The granularity of her descriptions, which often in memoir can make a reader feel excluded or put off, here succeeds in making the not-so-distant past very immediate. Even in comfortable Maryland suburbs, violent racism lurked close to the surface. In one vivid example, Ingram details what happened when she and her husband, in 1965, encouraged black friends to join them in their suburban community, just outside the nation’s capital:

For the next several weeks we were subjected to many remarkably inventive efforts to frighten and harass us into fleeing. Some of the events were so surprising and appalling that we were amazed that they were happening in an affluent community chock-full of high government officials, office-holders, professionals, and senior managers of every type of benevolent or public interest organization. Even our babysitters were threatened with harm for taking care of our son. Twice we returned home to find police and a terrified sitter.
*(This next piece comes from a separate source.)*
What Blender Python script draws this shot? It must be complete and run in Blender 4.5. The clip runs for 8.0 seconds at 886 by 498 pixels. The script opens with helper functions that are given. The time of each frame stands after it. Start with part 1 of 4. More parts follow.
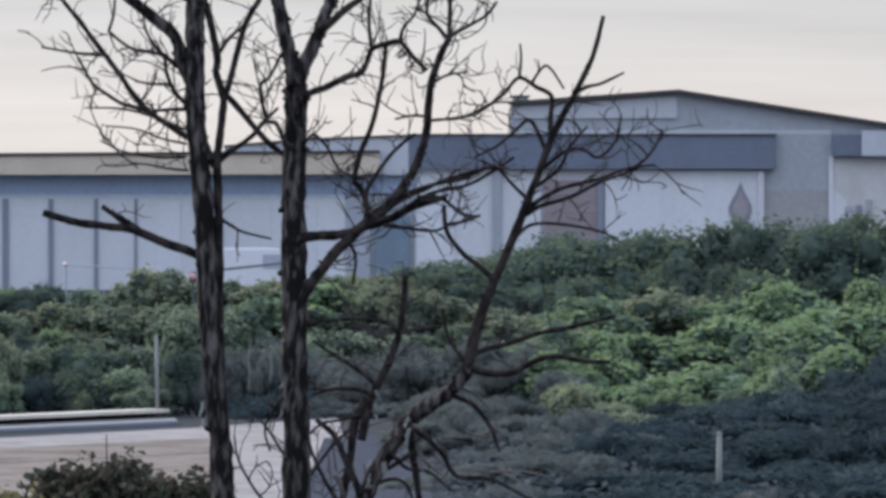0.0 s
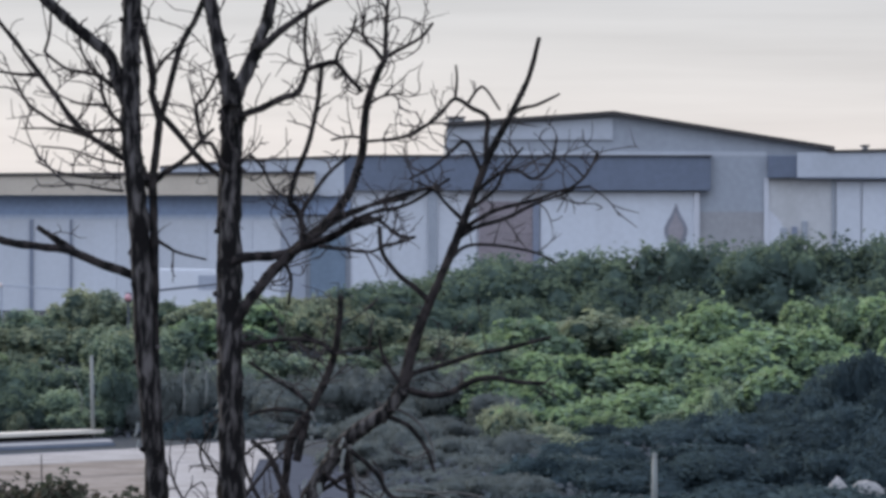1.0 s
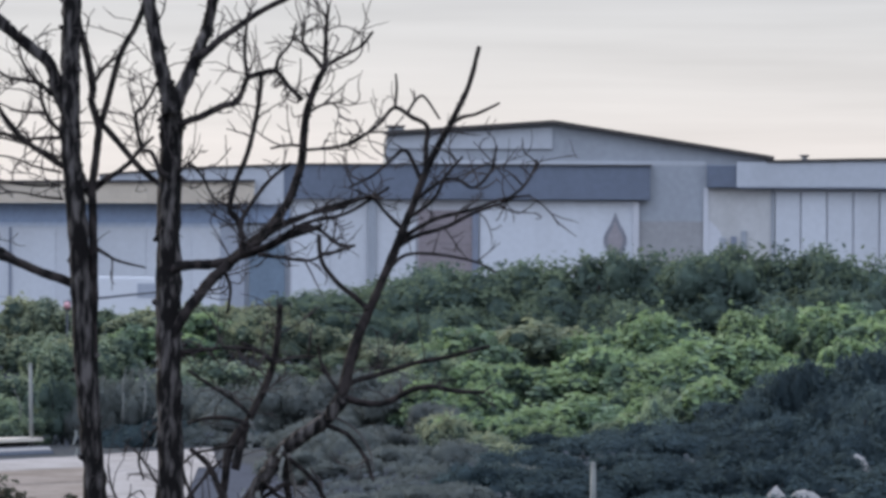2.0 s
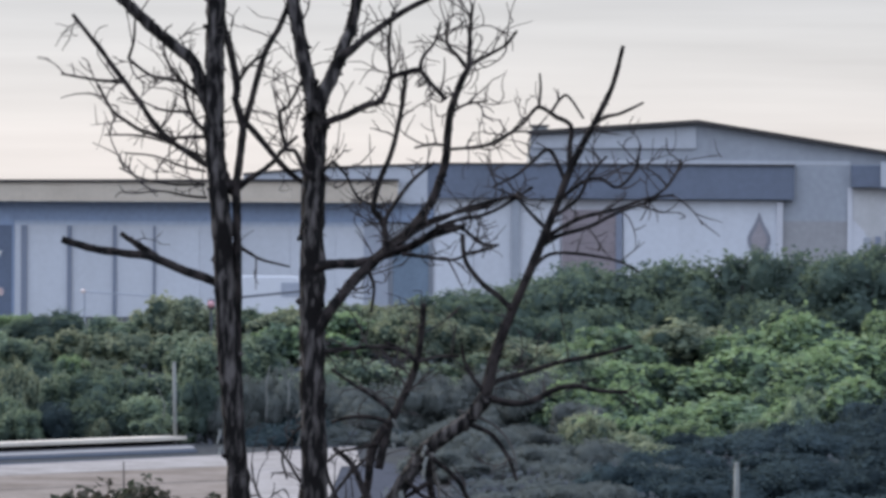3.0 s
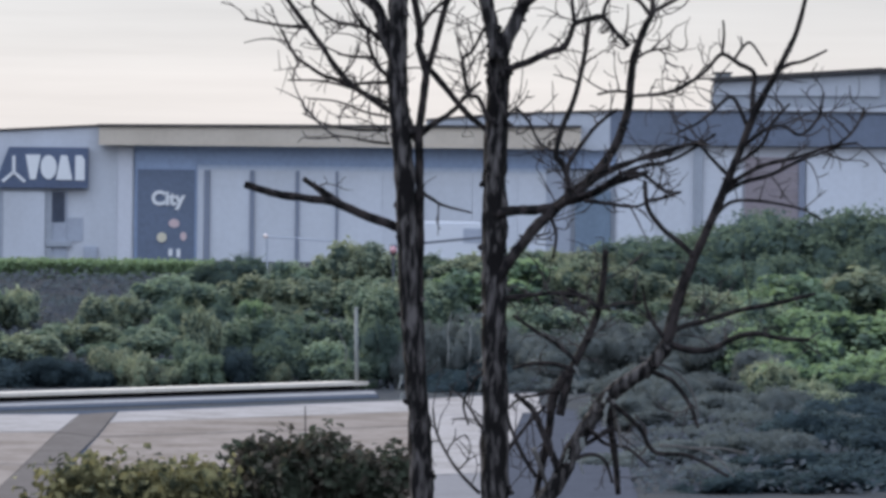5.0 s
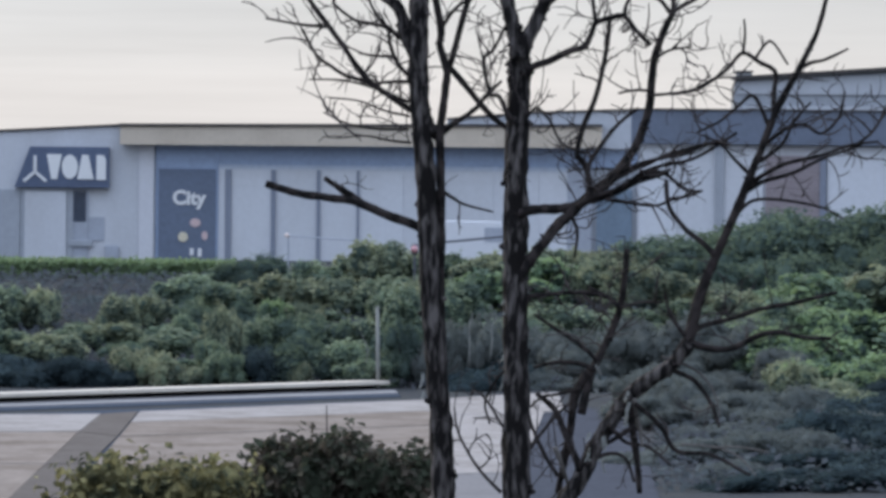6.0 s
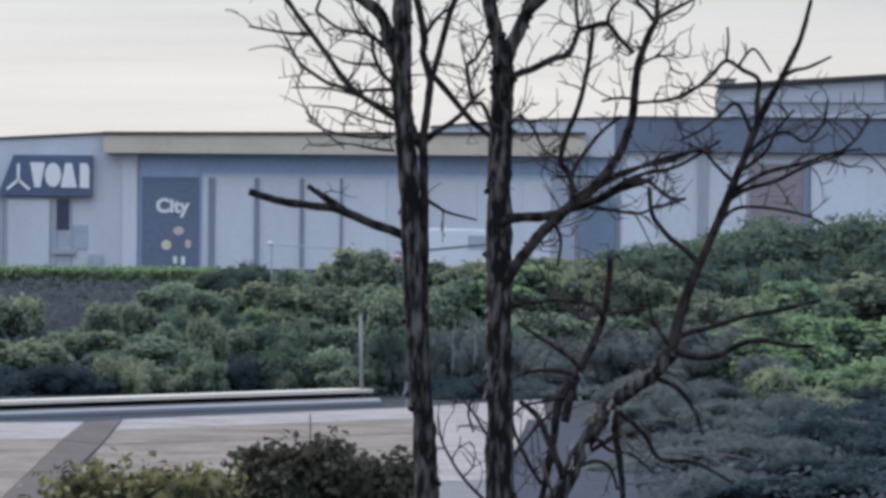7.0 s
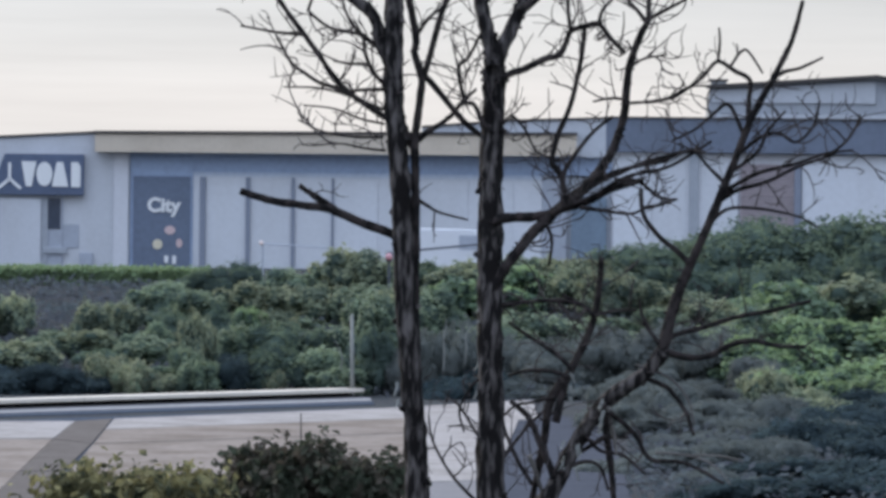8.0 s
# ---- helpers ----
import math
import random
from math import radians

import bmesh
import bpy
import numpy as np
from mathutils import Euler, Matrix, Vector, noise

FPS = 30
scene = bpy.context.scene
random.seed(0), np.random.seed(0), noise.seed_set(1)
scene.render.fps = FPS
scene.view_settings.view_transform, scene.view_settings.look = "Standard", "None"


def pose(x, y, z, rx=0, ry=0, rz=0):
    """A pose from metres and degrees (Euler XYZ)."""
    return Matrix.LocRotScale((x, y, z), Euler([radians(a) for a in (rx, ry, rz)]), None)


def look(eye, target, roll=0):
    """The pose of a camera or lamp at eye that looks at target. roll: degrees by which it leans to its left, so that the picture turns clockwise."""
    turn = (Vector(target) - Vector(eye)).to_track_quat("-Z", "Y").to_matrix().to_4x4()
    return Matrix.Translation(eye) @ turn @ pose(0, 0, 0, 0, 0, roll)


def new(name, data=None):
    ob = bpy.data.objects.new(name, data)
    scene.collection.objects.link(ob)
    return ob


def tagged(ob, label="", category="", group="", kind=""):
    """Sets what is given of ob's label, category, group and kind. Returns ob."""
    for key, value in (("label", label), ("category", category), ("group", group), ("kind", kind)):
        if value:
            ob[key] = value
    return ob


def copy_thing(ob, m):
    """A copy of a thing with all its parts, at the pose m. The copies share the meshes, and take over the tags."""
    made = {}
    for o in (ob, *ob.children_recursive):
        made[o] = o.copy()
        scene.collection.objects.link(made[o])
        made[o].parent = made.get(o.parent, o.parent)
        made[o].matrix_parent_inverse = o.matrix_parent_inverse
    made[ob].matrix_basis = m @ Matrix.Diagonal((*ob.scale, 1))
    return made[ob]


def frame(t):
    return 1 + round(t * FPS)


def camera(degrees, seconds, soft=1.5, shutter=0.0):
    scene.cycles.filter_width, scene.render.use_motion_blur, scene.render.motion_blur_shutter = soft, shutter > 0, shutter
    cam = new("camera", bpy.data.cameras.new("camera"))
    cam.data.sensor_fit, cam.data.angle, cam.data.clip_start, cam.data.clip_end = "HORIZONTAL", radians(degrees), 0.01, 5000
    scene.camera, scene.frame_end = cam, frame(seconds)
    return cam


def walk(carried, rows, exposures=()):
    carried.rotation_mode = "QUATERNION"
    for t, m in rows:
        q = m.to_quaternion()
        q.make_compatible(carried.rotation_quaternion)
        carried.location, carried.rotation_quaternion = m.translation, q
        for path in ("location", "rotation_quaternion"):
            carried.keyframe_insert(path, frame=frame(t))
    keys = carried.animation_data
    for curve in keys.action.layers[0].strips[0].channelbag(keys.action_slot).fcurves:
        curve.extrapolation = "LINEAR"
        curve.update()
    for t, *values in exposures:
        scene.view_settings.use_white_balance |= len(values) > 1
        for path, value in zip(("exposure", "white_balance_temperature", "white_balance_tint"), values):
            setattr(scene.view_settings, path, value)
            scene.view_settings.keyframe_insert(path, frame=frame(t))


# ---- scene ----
cam = camera(8.0, 8.0, soft=3.5)
EYE = 7.5
# seconds, yaw, pitch, roll in degrees: a long lens, turned by hand on one spot
ROWS = [
    (0.0, -0.0041, -0.5727, -0.0038),
    (0.2, -0.0368, -0.5457, -0.0359),
    (0.3, -0.0427, -0.5043, -0.0405),
    (0.5, -0.1131, -0.4372, -0.0647),
    (0.7, -0.3507, -0.404, -0.0766),
    (0.8, -0.4322, -0.3879, -0.0816),
    (1.0, -0.586, -0.3815, -0.0886),
    (1.2, -0.7249, -0.3702, -0.0958),
    (1.5, -0.9262, -0.3478, -0.1301),
    (1.8, -1.0884, -0.3199, -0.2025),
    (2.1, -1.1338, -0.291, -0.2673),
    (2.3, -1.0607, -0.2737, -0.2837),
    (2.5, -0.9038, -0.2577, -0.2805),
    (2.7, -0.6834, -0.2651, -0.3036),
    (2.8, -0.4439, -0.2656, -0.3197),
    (3.0, 0.166, -0.3117, -0.3418),
    (3.2, 0.5159, -0.4844, -0.3921),
    (3.3, 0.695, -0.5519, -0.4182),
    (3.5, 1.0042, -0.6546, -0.4615),
    (3.7, 1.18, -0.6999, -0.4701),
    (4.0, 1.4407, -0.7707, -0.4779),
    (4.2, 1.6017, -0.7861, -0.536),
    (4.5, 1.7401, -0.7955, -0.6202),
    (5.0, 1.8165, -0.8105, -0.6161),
    (5.2, 1.8573, -0.8155, -0.6302),
    (5.5, 1.929, -0.8242, -0.6115),
    (5.8, 1.9948, -0.8281, -0.5719),
    (6.1, 2.0019, -0.8124, -0.5365),
    (6.3, 1.9479, -0.7836, -0.5275),
    (6.5, 1.8554, -0.7416, -0.5312),
    (7.0, 1.8569, -0.747, -0.5099),
    (7.5, 1.8214, -0.7434, -0.6497),
    (8.0, 1.779, -0.7468, -0.6514),
]
walk(cam, [(t, pose(0, 0, EYE, 90 + pitch, roll, yaw)) for t, yaw, pitch, roll in ROWS],
     exposures=((0.0, 0.03, 6640, 12), (1.0, 0.08, 6640, 12), (2.5, 0.14, 6650, 12), (3.5, 0.14, 6640, 12),
                (5.2, 0.14, 6550, 11), (6.3, 0.0, 6500, 10), (6.6, 0.0, 6500, 10), (7.0, 0.07, 6500, 10), (8.0, 0.12, 6500, 10)))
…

One Sunday morning, while we were walking with Sondra Dodson, a beautiful African American friend who had come to tell us she had decided to marry Bill Raspberry, the Washington Post’s lone black reporter, a police car came racing toward us, screeching to a stop inches away, then sitting there racing its engine until we walked away. We learned, because a friendly neighbor told us, that our tormentors had formed a syndicate to buy our rented house.

Fortunately I was at home and able to fend off a posse from the Society for the Prevention of Cruelty to Animals, which had come to impound Orfeo, our thoroughly pampered standard poodle, in response to reports that we were cruelly abusing him. One of the most upsetting events occurred each day when the Good Humor truck arrived and neighborhood mothers would rush out of their homes and make a big show of buying treats for all the kids, conspicuously excepting Danny. Still we held our ground until an anonymous caller said that it was clear to them (whoever they were) that we were not sufficiently moved by what they had done so far and therefore they had decided to “go after” our son. Soon after the call, a car drove across our lawn toward Danny. I reached him first, snatched him up, and left that home within an hour, never to return.

I suppose that I shouldn’t have been surprised to learn that affluent northern suburbanites could be as vicious as southern Klansmen. We later found out what we should have guessed: the people who chased us back into the District of Columbia had infiltrated the Fair Housing Association to prevent it from helping African Americans move into their neighborhoods. Viewing us as “block-busters” who would bring down home values, the infiltrators were prepared to do whatever it took to protect their golden eggs.